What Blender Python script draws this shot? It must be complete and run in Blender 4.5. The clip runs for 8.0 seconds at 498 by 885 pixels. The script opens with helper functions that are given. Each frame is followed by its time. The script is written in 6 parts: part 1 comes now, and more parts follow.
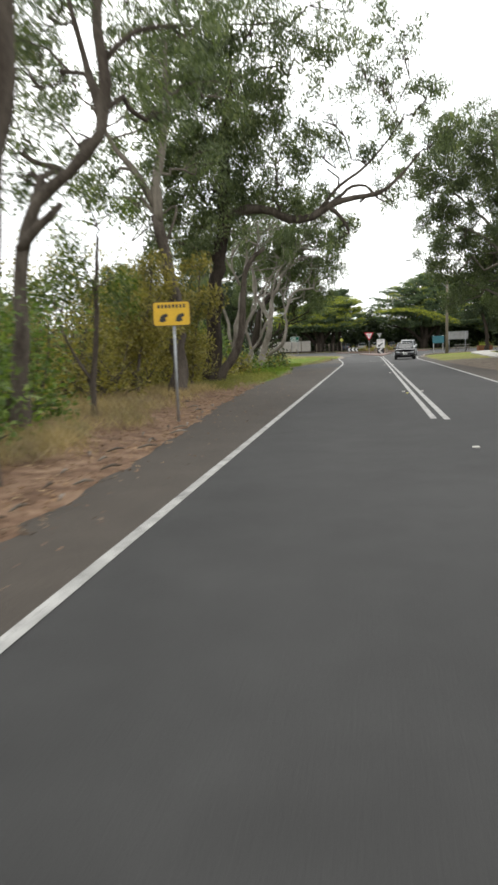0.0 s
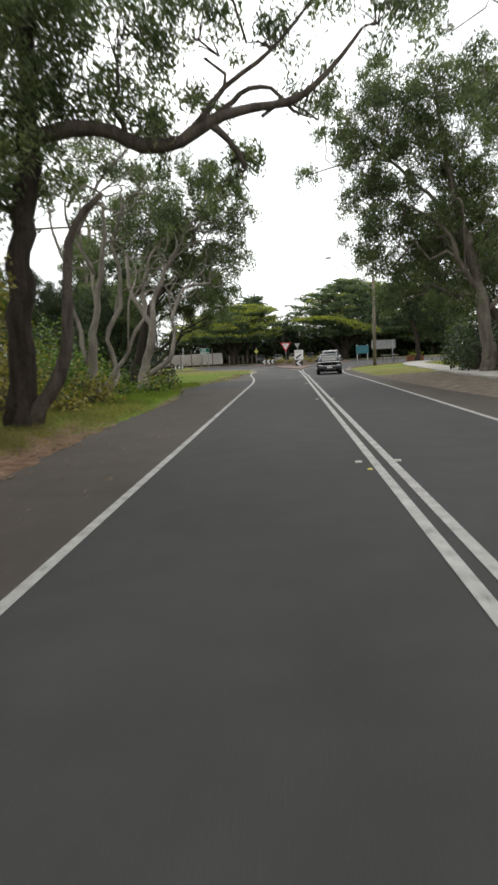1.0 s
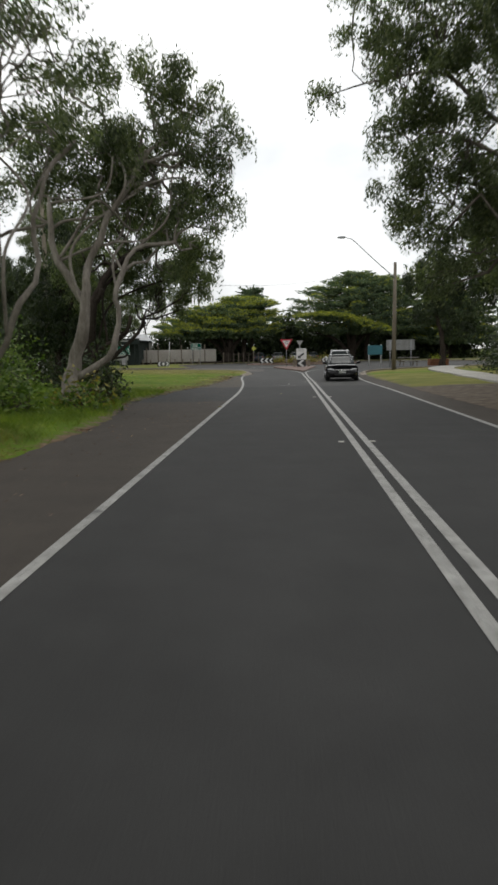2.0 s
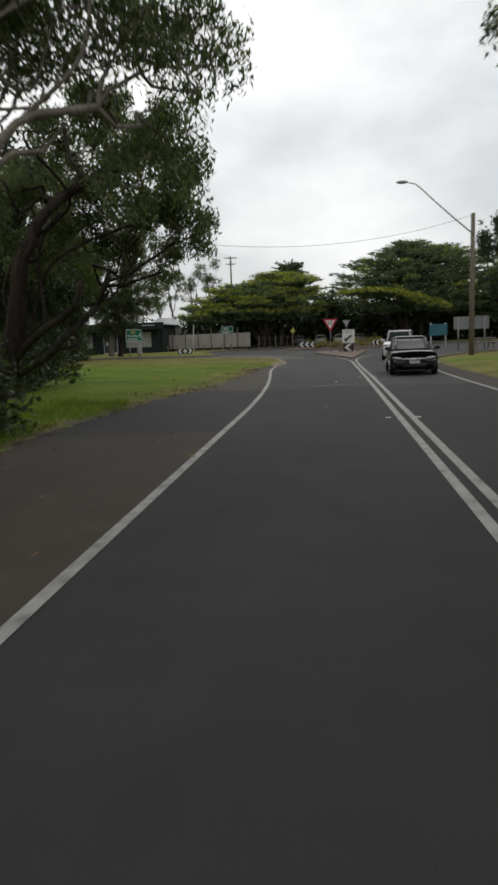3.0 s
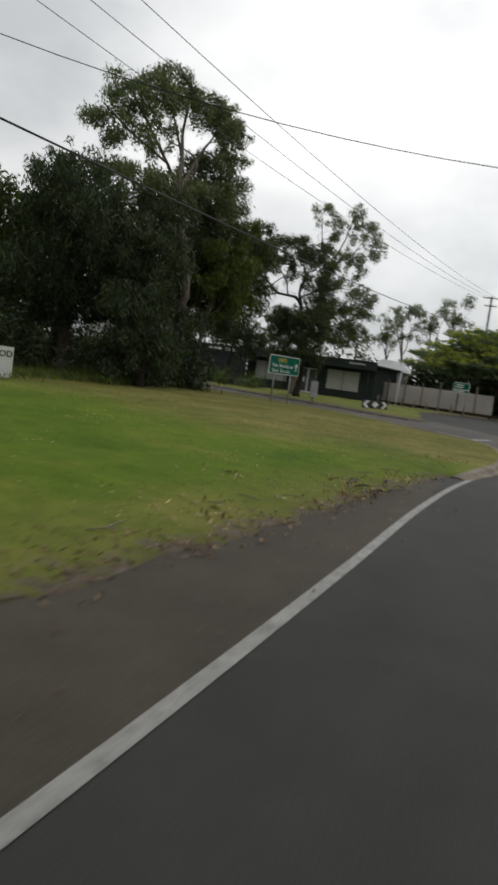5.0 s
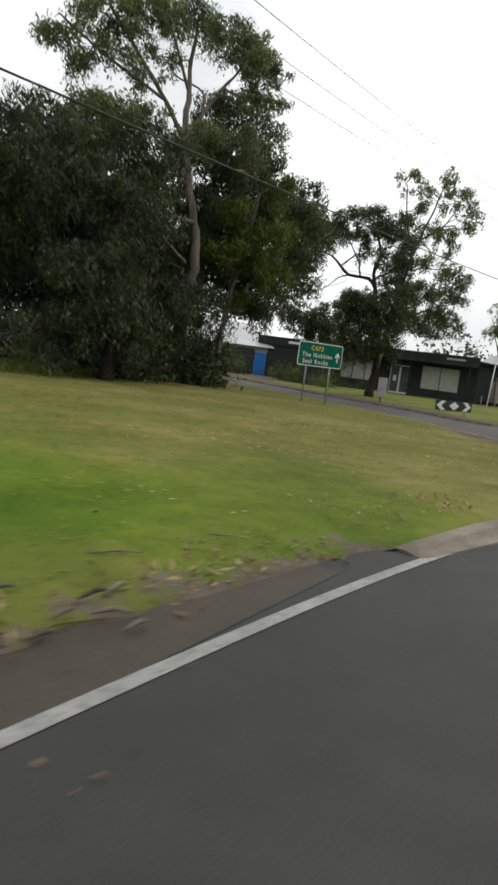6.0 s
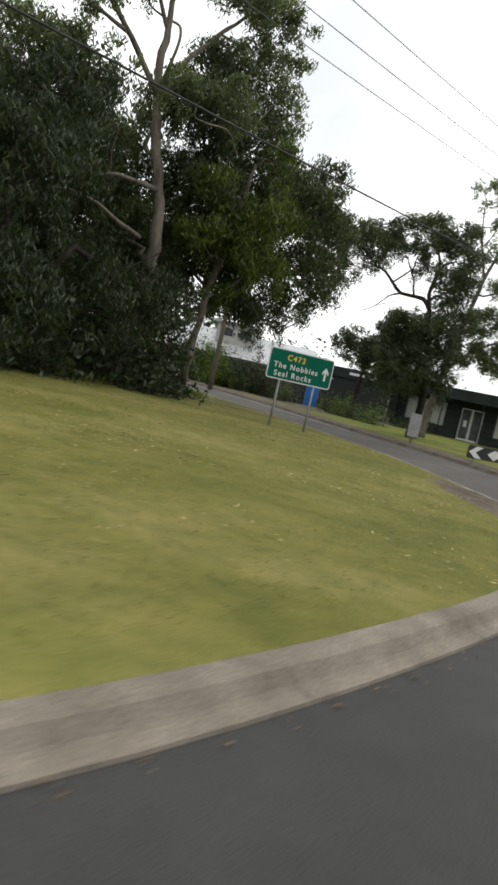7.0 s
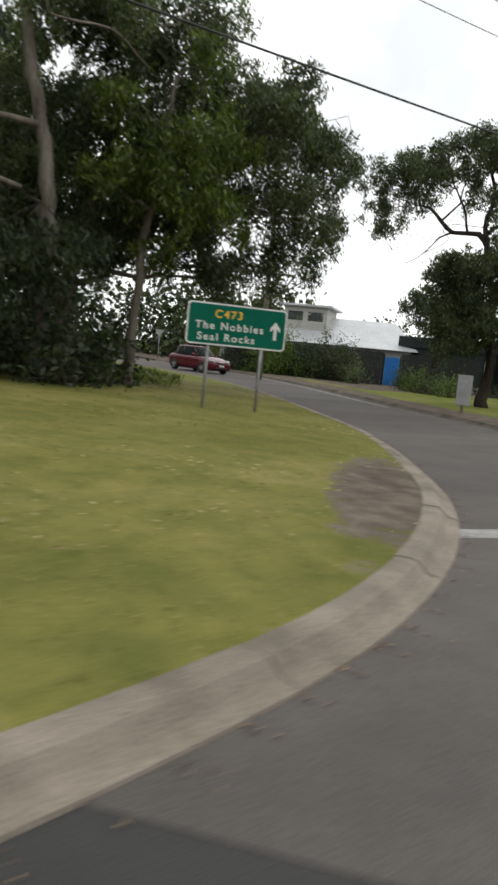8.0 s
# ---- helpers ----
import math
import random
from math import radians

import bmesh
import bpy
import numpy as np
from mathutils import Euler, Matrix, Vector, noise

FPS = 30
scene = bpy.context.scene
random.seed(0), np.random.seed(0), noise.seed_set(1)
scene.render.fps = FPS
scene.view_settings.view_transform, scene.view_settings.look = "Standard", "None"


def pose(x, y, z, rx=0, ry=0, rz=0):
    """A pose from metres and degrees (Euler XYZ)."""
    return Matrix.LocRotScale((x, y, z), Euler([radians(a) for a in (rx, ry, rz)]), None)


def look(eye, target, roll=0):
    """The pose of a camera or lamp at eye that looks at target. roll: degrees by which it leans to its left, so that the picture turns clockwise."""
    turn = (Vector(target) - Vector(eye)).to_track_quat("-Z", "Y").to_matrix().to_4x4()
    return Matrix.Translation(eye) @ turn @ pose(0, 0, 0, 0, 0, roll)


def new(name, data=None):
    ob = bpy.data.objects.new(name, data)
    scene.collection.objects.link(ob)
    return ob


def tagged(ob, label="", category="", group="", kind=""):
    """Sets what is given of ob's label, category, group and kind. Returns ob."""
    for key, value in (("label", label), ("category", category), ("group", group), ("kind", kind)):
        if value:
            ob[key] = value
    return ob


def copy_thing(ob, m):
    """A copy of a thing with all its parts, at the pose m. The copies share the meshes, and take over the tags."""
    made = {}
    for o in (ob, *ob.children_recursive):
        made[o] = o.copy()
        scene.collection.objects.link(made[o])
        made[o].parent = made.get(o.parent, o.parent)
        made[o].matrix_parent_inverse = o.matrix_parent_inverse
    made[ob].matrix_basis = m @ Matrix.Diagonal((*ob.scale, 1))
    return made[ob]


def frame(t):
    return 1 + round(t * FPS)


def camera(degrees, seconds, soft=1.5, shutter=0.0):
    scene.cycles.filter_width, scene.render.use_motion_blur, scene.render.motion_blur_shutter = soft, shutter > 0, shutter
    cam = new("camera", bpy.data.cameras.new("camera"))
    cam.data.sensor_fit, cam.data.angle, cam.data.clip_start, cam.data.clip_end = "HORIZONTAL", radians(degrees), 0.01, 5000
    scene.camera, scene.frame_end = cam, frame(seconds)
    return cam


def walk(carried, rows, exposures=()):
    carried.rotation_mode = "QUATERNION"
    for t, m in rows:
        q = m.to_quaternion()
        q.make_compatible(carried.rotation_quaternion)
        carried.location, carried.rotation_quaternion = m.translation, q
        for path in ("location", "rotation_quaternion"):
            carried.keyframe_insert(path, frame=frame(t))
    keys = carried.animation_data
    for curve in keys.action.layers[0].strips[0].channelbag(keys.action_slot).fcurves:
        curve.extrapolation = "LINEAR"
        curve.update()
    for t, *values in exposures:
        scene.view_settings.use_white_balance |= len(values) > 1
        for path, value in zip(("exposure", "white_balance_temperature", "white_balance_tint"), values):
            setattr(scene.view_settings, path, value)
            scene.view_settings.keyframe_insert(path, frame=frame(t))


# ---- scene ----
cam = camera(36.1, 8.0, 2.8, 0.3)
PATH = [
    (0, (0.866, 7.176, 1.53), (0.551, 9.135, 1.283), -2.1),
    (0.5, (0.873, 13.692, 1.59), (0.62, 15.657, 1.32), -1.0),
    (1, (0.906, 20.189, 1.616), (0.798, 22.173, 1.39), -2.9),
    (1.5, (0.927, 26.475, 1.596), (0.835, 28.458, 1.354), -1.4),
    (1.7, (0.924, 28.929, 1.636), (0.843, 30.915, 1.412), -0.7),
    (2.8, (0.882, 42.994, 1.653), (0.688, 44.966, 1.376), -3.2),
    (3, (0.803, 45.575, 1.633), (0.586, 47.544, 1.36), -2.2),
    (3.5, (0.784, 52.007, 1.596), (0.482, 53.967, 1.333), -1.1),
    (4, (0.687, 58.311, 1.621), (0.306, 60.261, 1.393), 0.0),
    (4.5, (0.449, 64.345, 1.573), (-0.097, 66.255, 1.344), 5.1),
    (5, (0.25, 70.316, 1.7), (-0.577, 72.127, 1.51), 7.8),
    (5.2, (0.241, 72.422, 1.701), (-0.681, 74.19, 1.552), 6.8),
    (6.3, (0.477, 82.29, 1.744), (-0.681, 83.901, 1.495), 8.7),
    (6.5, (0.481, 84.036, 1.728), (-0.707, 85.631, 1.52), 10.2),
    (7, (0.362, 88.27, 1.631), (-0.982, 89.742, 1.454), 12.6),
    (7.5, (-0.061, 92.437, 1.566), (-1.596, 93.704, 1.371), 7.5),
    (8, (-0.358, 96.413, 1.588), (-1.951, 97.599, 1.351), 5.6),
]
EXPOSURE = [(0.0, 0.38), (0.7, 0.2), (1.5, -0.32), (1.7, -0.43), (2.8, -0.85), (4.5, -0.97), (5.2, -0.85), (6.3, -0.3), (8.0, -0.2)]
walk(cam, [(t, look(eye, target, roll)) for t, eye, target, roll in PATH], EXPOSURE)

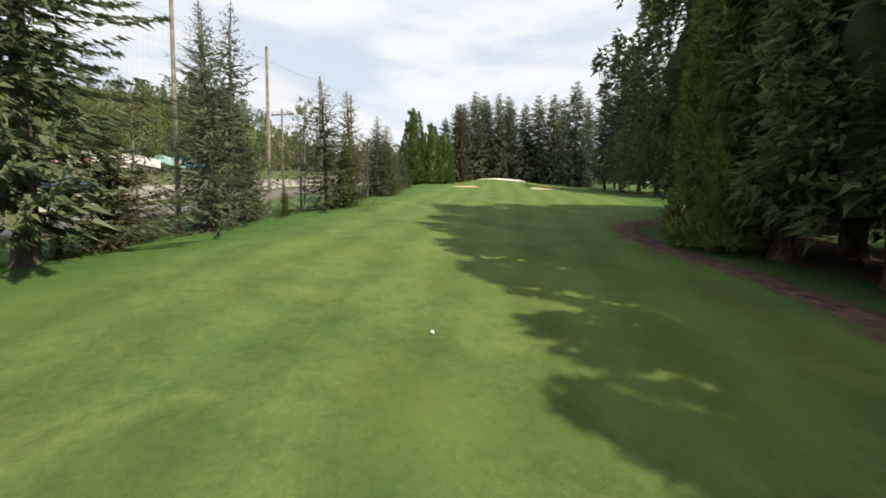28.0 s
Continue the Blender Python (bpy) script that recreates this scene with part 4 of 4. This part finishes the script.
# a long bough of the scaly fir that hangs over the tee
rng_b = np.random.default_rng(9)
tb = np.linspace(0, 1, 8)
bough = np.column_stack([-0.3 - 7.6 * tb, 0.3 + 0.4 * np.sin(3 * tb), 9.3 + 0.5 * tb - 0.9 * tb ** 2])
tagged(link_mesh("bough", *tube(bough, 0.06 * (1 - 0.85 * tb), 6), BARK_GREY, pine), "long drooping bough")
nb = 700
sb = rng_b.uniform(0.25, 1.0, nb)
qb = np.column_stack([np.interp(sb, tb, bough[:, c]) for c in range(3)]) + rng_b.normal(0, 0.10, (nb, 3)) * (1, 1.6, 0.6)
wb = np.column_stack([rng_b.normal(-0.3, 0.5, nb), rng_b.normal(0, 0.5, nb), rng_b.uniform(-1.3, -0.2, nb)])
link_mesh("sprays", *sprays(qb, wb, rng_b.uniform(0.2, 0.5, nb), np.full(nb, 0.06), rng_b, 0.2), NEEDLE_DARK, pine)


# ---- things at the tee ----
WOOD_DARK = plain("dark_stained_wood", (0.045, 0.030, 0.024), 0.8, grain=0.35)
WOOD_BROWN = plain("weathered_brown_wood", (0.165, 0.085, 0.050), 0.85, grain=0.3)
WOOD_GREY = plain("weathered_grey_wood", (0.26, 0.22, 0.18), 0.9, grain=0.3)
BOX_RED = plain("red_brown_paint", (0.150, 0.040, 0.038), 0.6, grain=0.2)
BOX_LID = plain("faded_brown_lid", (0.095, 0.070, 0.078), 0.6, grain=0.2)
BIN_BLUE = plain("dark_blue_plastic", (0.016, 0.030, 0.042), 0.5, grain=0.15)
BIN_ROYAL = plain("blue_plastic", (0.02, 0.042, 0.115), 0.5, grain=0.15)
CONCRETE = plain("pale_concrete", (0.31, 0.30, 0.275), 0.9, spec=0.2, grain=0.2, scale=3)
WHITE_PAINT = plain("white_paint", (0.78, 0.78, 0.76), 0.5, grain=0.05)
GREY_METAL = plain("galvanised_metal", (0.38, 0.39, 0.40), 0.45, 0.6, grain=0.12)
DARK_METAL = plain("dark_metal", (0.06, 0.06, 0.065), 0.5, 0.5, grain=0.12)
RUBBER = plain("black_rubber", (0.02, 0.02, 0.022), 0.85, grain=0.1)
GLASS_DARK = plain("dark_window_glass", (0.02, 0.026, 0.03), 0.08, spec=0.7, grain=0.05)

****

_DIRECTION_
Set out every line from the material that contains the string "target".

_EXPECTED OUTPUT_
def look(eye, target, roll=0):
    """The pose of a camera or lamp at eye that looks at target. roll: degrees by which it leans to its left, so that the picture turns clockwise."""
    turn = (Vector(target) - Vector(eye)).to_track_quat("-Z", "Y").to_matrix().to_4x4()
walk(cam, [(t, look(eye, target, roll)) for t, eye, target, roll in PATH], EXPOSURE)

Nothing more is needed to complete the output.